Depending on the scale factor you choose, the time it takes for the script to finish might take up to several hours. After the script creates the database, it loads the data, creates primary keys, foreign keys, and indices. Afterwards, it runs VACUUM and ANALYZE.

Run a benchmark

Start a benchmark:

./swarm64_run_tpc_benchmark \
    --dsn postgresql://postgres@localhost/<target-db> \
    --benchmark <tpch|tpcds|ssb>

This runs the benchmark with a 15 minute per query runtime restriction. You can use the --timeout parameter to adjust this limit.

Required Parameters

Parameter Description
dsn The full DSN of the DB to connect to. DSN layout:
postgresql://<user>@<host>:<target-port>/<target-db>
The port is optional and the default is 5432.
Example with port 5433: --dsn postgresql://postgres@localhost:5433/example-database
benchmark The benchmark to use: tpch, tpcds or ssb

Optional Parameters

Parameter Description
config Path to additional YAML configuration file.
timeout The maximum time a query may run, such as 30min.

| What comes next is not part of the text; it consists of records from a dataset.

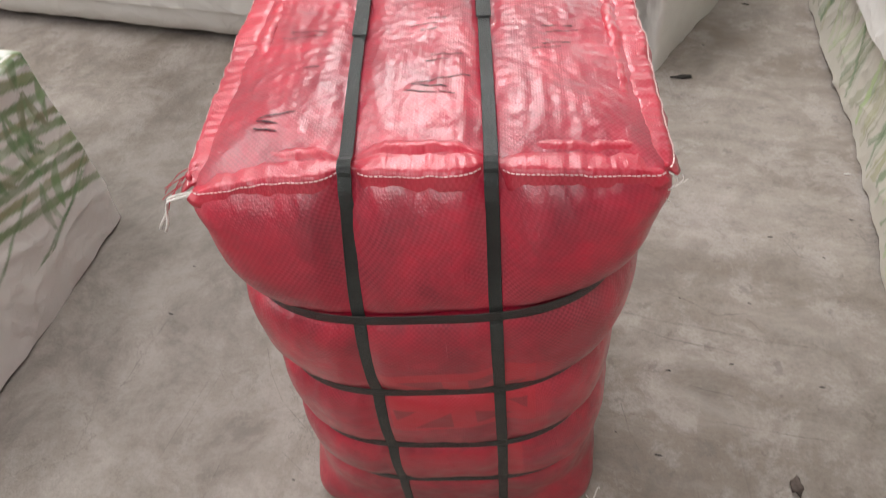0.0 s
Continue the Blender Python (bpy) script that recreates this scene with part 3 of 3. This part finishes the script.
def bale():
    base = new("clothing_bale")
    tagged(base, "tall red plastic-wrapped bale bound with dark green straps, standing on concrete", "bale")
    sack_mesh(base)
    for z in ROWS_Z:
        girth_strap(z, base)
    for side in (-1, 1):
        upright_strap(side, base)
    corner = math.pi / 4
    fp, fo = rim_path(-math.pi + corner, -corner, 420)
    hem(fp, fo, base, "folded red hem", 1.0, 0.016, 1.1)
    rp, ro = rim_path(-corner + 0.02, corner, 420)
    hem(rp, ro, base, "folded red hem", 5.0, 0.016, 1.1)
    lp, lo = rim_path(-math.pi + corner - 0.02, -math.pi - corner, 420)
    hem(lp, lo, base, "folded red hem", 9.0, 0.018, 1.15)
    # knotted corners and the inner stitch line along the sides
    for x, y in ((-0.279, 0.086), (0.286, 0.084)):
        bm = bmesh.new()
        bmesh.ops.create_icosphere(bm, subdivisions=3, radius=0.0045 if x < 0 else 0.0035)
        for v in bm.verts:
            v.co *= 1 + 0.55 * noise.noise(v.co * 90 + Vector((x * 9, 0, 0)))
            v.co = Vector((v.co.x * 0.9, v.co.y * 0.8, v.co.z * 1.1)) + Vector((x, y, TOP - 0.008))
        part("corner_gather", bm, HEM, base, smooth=True)
    # loose threads
    rnd = random.Random(4)
    a = Vector((-0.272, 0.078, TOP - 0.028))
    for k in range(2):
        pts = [a + Vector((-0.006 - 0.052 * t ** 0.7 - 0.004 * k + 0.003 * math.sin(9 * t + k * 2), -0.012 * t + 0.004 * k, -0.012 * t - 0.075 * max(0, t - 0.45) ** 1.1)) for t in [i / 24 for i in range(25)]]
        cord("loose_string", pts, 0.0017, THREAD, base, "frayed white tying string")
    for k in range(5):
        b = Vector((-0.276, 0.085 + 0.01 * k, TOP - 0.004))
        pts = [b + Vector((-(0.040 + 0.006 * k) * t + 0.003 * math.sin(7 * t + k * 2), -0.01 * t + 0.004 * math.sin(4 * t + k), -0.002 * k - 0.030 * t - 0.012 * t * t)) for t in [i / 14 for i in range(15)]]
        cord("loose_thread", pts, 0.0006, REDTHREAD, base, "frayed red thread", 4)
    for k in range(3):
        b = Vector((0.288, 0.080, TOP - 0.015))
        pts = [b + Vector((0.012 * math.sin(4 * t + k) + 0.004 * k, -0.006 * k, -0.035 * t)) for t in [i / 10 for i in range(11)]]
        cord("loose_string", pts, 0.0007, THREAD, base, "frayed white tying string", 4)
    pts = [Vector((0.262 + 0.03 * t, 0.092 - 0.015 * math.sin(5 * t), 0.003 + 0.004 * math.sin(9 * t) ** 2)) for t in [i / 16 for i in range(17)]]
    cord("loose_string", pts, 0.0016, THREAD, base, "frayed white tying string")
    # marker writing that cannot be read, as plain bars
    for cx, cy, w, n in ((-0.19, 0.16, 0.055, 3), (0.015, 0.215, 0.085, 3), (0.02, 0.275, 0.05, 2), (0.0, 0.36, 0.05, 3), (0.165, 0.30, 0.05, 2), (0.185, 0.345, 0.06, 2), (-0.17, 0.36, 0.07, 2), (-0.15, 0.27, 0.03, 1)):
        for k in range(n):
            bm = bmesh.new()
            ang = rnd.uniform(-0.25, 0.25)
            length = w * rnd.uniform(0.5, 1.0)
            ox, oy = cx + rnd.uniform(-0.012, 0.012), cy + 0.013 * (k - (n - 1) / 2)
            steps = 12
            rows = []
            for i in range(steps + 1):
                u = (i / steps - 0.5) * length
                x, y = ox + u * math.cos(ang), oy + u * math.sin(ang)
                row = []
                for s in (-1, 1):
                    hw = 0.0009 + 0.0009 * noise.noise(Vector((u * 120, k, cx * 40)))
                    px, py = x - s * hw * math.sin(ang), y + s * hw * math.cos(ang)
                    r = max(abs((px - 0.003) / 0.288), abs((py - 0.3575) / 0.2825))
                    q = Vector((px, py, 0))
                    d = 0.0030 * noise.noise(q * 14) + 0.0017 * noise.noise(Vector((px * 70, py * 18, 1))) + 0.0010 * noise.noise(q * 90)
                    row.append(bm.verts.new((px, py, top_height(px, py, min(1, r)) + d * (1 - min(1, r) ** 10) + 0.0006)))
                rows.append(row)
            for r0, r1 in zip(rows, rows[1:]):
                bm.faces.new((r0[0], r0[1], r1[1], r1[0]))
            part("marker_bar", bm, INK, base)
    return base


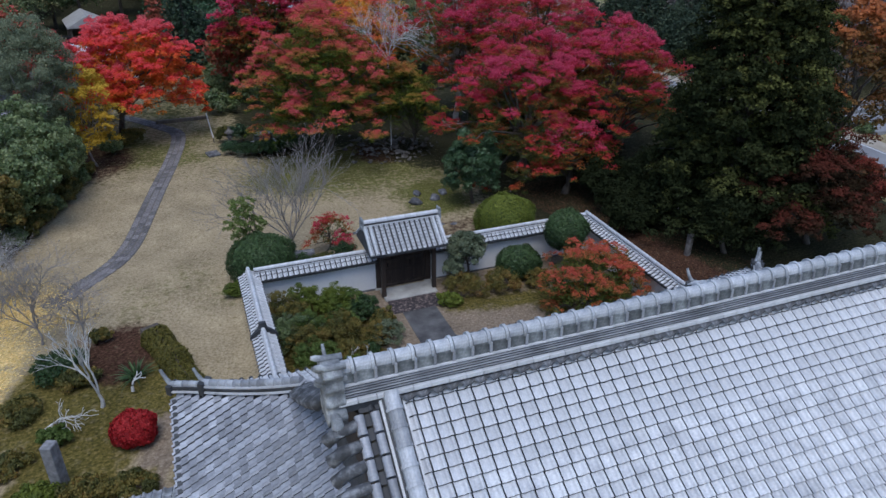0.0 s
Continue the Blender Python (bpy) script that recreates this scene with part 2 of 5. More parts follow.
def branching(p, d, length, radius, depth, g, out, spread=0.55, up=0.12, kids=3, shrink=0.72, taper=0.62):
    """Bare forked wood: adds tubes to out."""
    n = 4 if depth > 2 else (3 if depth > 1 else 2)
    pts = [np.array(p, float)]
    d = np.array(d, float)
    for _ in range(n):
        d = d + g.normal(size=3) * 0.12 + np.array([0, 0, up * 0.3])
        d /= np.linalg.norm(d)
        pts.append(pts[-1] + d * length / n)
    out.append(tube(pts, np.linspace(radius, radius * taper, n + 1), 5 if depth > 3 else (4 if depth > 2 else 3)))
    if depth == 0:
        return
    for k in range(kids if depth > 1 else kids - 1):
        q = g.normal(size=3)
        q -= q.dot(d) * d
        q /= np.linalg.norm(q) + 1e-9
        nd = d + q * spread * (0.7 + 0.6 * g.random()) + np.array([0, 0, up])
        nd /= np.linalg.norm(nd)
        s = pts[-1] if k < 2 else pts[-2]
        branching(s, nd, length * shrink * (0.75 + 0.5 * g.random()), radius * taper * 0.85, depth - 1, g, out, spread, up, kids, shrink, taper)


# ---------- ground heights ----------
def height(x, y):
    x, y = np.asarray(x, float), np.asarray(y, float)
    h = -0.35 * smooth(29, 35, y) * smooth(75, 66, y)
    h = h - 3.0 * smooth(66, 90, y) * smooth(40, 10, x)
    h = h - 20.0 * smooth(31, 80, x + 0.0 * y)
    h = h + 26.0 * smooth(-34, -120, x) * smooth(10, 60, y) + 16 * smooth(128, 210, y) * smooth(60, -10, x)
    h = h + 30.0 * smooth(106, 200, x) * smooth(88, 104, y) * smooth(225, 175, y)
    flat = smooth(27, 36, np.maximum(np.abs(x - 5) - 16, np.abs(y - 35) - 2))
    return h + (fnoise(x, y, 9, 4) - 0.5) * 0.12 + flat * (fnoise(x, y, 14, 2) - 0.5) * 0.8 * smooth(80, 66, x)


def gz(x, y):
    return float(height(x, y))

# ---------- materials ----------
TILE = mat("smoked_roof_tile", [(0.25, (0.43, 0.44, 0.46)), (0.5, (0.6, 0.61, 0.63)), (0.75, (0.71, 0.72, 0.73))], scale=2.6, rough=0.5, fine=26, grain=0.3, rand=0.1, island=0.0, bump=0.12, metal=0.05)
TILE_J = mat("smoked_roof_tile_field", [(0.25, (0.43, 0.44, 0.46)), (0.5, (0.6, 0.61, 0.63)), (0.75, (0.71, 0.72, 0.73))], scale=2.6, rough=0.5, fine=26, grain=0.3, island=0.1, bump=0.12, metal=0.05)
TILE_OLD = mat("weathered_roof_tile", [(0.25, (0.2, 0.206, 0.22)), (0.5, (0.35, 0.36, 0.39)), (0.75, (0.52, 0.53, 0.56))], scale=1.8, rough=0.5, fine=22, grain=0.3, rand=0.3, island=0.0, bump=0.2, metal=0.1)
TILE_OLD_J = mat("weathered_roof_tile_field", [(0.25, (0.2, 0.206, 0.22)), (0.5, (0.35, 0.36, 0.39)), (0.75, (0.52, 0.53, 0.56))], scale=1.8, rough=0.5, fine=22, grain=0.3, island=0.3, bump=0.2, metal=0.1)
TILE_MID = mat("blue_grey_cover_tile", [(0.25, (0.2, 0.21, 0.23)), (0.5, (0.36, 0.375, 0.4)), (0.75, (0.5, 0.515, 0.54))], scale=2.6, rough=0.5, fine=26, grain=0.35, rand=0.35, bump=0.2)
# dark tile with grey mottling, for lipped and verge tiles
TILE_MOTTLED = mat("mottled_dark_tile", [(0.3, (0.03, 0.032, 0.036)), (0.5, (0.075, 0.078, 0.085)), (0.7, (0.24, 0.25, 0.265))], scale=7, rough=0.6, fine=30, grain=0.35, rand=0.3)
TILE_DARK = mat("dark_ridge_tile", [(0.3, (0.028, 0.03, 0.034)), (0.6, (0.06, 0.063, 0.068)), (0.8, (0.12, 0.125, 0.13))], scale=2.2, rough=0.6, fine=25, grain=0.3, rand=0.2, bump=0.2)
LICHEN = mat("lichened_ornament_tile", [(0.3, (0.1, 0.108, 0.115)), (0.55, (0.26, 0.275, 0.285)), (0.7, (0.46, 0.48, 0.485))], scale=5, rough=0.75, fine=40, grain=0.3, bump=0.3)
PLASTER = mat("white_plaster", [(0.3, (0.8, 0.81, 0.82)), (0.7, (0.88, 0.885, 0.89))], scale=1.1, rough=0.9, fine=12, grain=0.06, bump=0.06)
DARKWOOD = mat("dark_aged_wood", [(0.3, (0.02, 0.014, 0.011)), (0.7, (0.06, 0.04, 0.03))], scale=3, rough=0.75, fine=30, stretch=(1, 1, 0.15), grain=0.35, rand=0.2)
WOOD = mat("weathered_wood", [(0.3, (0.12, 0.1, 0.08)), (0.7, (0.25, 0.21, 0.17))], scale=3, rough=0.8, fine=30, stretch=(1, 1, 0.15), grain=0.3, rand=0.2)
CONCRETE = mat("pale_concrete", [(0.3, (0.3, 0.29, 0.27)), (0.7, (0.48, 0.47, 0.44))], scale=1.5, rough=0.9, fine=30, grain=0.2)
DARKSTONE = mat("damp_dark_paving", [(0.35, (0.05, 0.048, 0.048)), (0.5, (0.09, 0.087, 0.087)), (0.7, (0.15, 0.145, 0.143))], scale=1.6, rough=0.7, fine=30, grain=0.3)
SLAB = mat("grey_path_stone", [(0.3, (0.11, 0.1, 0.1)), (0.7, (0.23, 0.215, 0.21))], scale=2.5, rough=0.85, fine=30, grain=0.3, rand=0.35)
ROCK = mat("garden_rock", [(0.3, (0.05, 0.05, 0.055)), (0.55, (0.12, 0.12, 0.13)), (0.75, (0.25, 0.25, 0.25))], scale=4, rough=0.9, fine=25, grain=0.35, rand=0.3, bump=0.5)
RUBBLE = mat("pale_rubble_stone", [(0.3, (0.07, 0.06, 0.053)), (0.7, (0.26, 0.24, 0.22))], scale=4, rough=0.9, fine=25, grain=0.35, rand=0.3, island=0.4, bump=0.4)
BARK = mat("maple_bark", [(0.3, (0.05, 0.04, 0.032)), (0.7, (0.13, 0.11, 0.09))], scale=6, rough=0.9, fine=40, stretch=(1, 1, 0.3), grain=0.35, bump=0.5)
PALEBARK = mat("lichen_grey_bark", [(0.3, (0.42, 0.41, 0.39)), (0.7, (0.7, 0.69, 0.66))], scale=6, rough=0.9, fine=40, grain=0.3, bump=0.3)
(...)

Test parameterization with additional YAML configuration

You can modify the existing configuration files located under the configs directory. Per default, the tests loads the respective default.yaml configuration file. Alternatively, you can create an additional configuration file to control test execution more granularly. An example YAML file for the TPC-H benchmark is as follows:

timeout: 30min
ignore:
  - 18
  - 20
  - 21

dbconfig:
  max_parallel_workers: 96
  max_parallel_workers_per_gather: 32

To use this file, pass the --config=<path-to-file> argument to the test executor. In this example, the query timeout is set to 30min. Queries 18, 20, and 21 will not execute. Additionally, the database parameters max_parallel_workers will change to 96 and max_parallel_workers_per_gather will change to 32. Any change to the database configuration is applied before the benchmark starts and are reverted after the benchmark completes.